The question I have now is how bad of a job did I do. The rear panel doesn't seem to lining up right with the holes in the rocker. About 3/16th of an inch off.

Can someone let me know what a reasonable gap between the rear panel and the door should be on an stripped down TR6. By stripped down I mean no motor, nothing in the car.

By the way did I mention that I made a lot of mistakes doing this.
 
Here are some pics if it helps.

This is the passenger side. I replaced the floor board on this side

P1010064.jpg


This is the driver's side. I haven't touch this side other than taking everything off and putting it back on again.

P1010065.jpg
 
jackag91 said:
Ok, so I got the first floor board in. I made A LOT of mistakes but it is in.

The question I have now is how bad of a job did I do. The rear panel doesn't seem to lining up right with the holes in the rocker. About 3/16th of an inch off....
The first one is always the hardest.
On the rockers, I had to weld up the rear holes and put in new ones to match the rear wing. The front holes matched up with the fender.

When you finally drop in the engine and transmission and other heavy parts the frame will flex down. This will cause the rear of the door to lower, and it will cause the B post to tilt more to the front of the car. Both actions will close the rear door gap at the top, and rear door clearances at the bottom. The additional weight may also cause the rear bottom of the door to stick out.

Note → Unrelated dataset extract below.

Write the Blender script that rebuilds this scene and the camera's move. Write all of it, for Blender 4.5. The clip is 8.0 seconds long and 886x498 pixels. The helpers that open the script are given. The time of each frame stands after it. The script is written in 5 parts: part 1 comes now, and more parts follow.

One other thing that has not been mentioned is to insure when the door gaps are set, that the door windows still match up with the wind screen I had some problem there that almost made me want to junk the project (just kidding, sort of).
 
My previous post was before I saw your pictures. You are looking real close.

A few questions, is the entire tub securely bolted to the frame at all points? I ask this because it does affect how the tub flexes.

Also, how many shims do you have under the floor just before the B post? Removing shims will cause the B post to drop and move forward, closing the gap. But it will also cause the door to sit higher then the rear fender requiring additional adjustment.

Lots of fun...
 
jack, im going to look for some pis of mine when i did the floors. if you plan on doing the other side here is a trick i used. first you can see once you weld everything and then take braces or jacks out the door gaps will change. when i welded in a new floor i did it on the frame bolted down and i did not use any bracing. once the new floor was in and i was getting ready for the rocker to be welded in i took a ratcheting belt and went from the a post to the b post and pulled it together. i took a jack and went under the a post an jacked it into the position i wanted it and then went a bit more to account for sag. once it was welded and i took the jack out and the belt out the door closed beautifully and the gap is nice and close. hope that helps you some.
Randy
 
Thanks Randy, I will give it a try when I do the driver's side.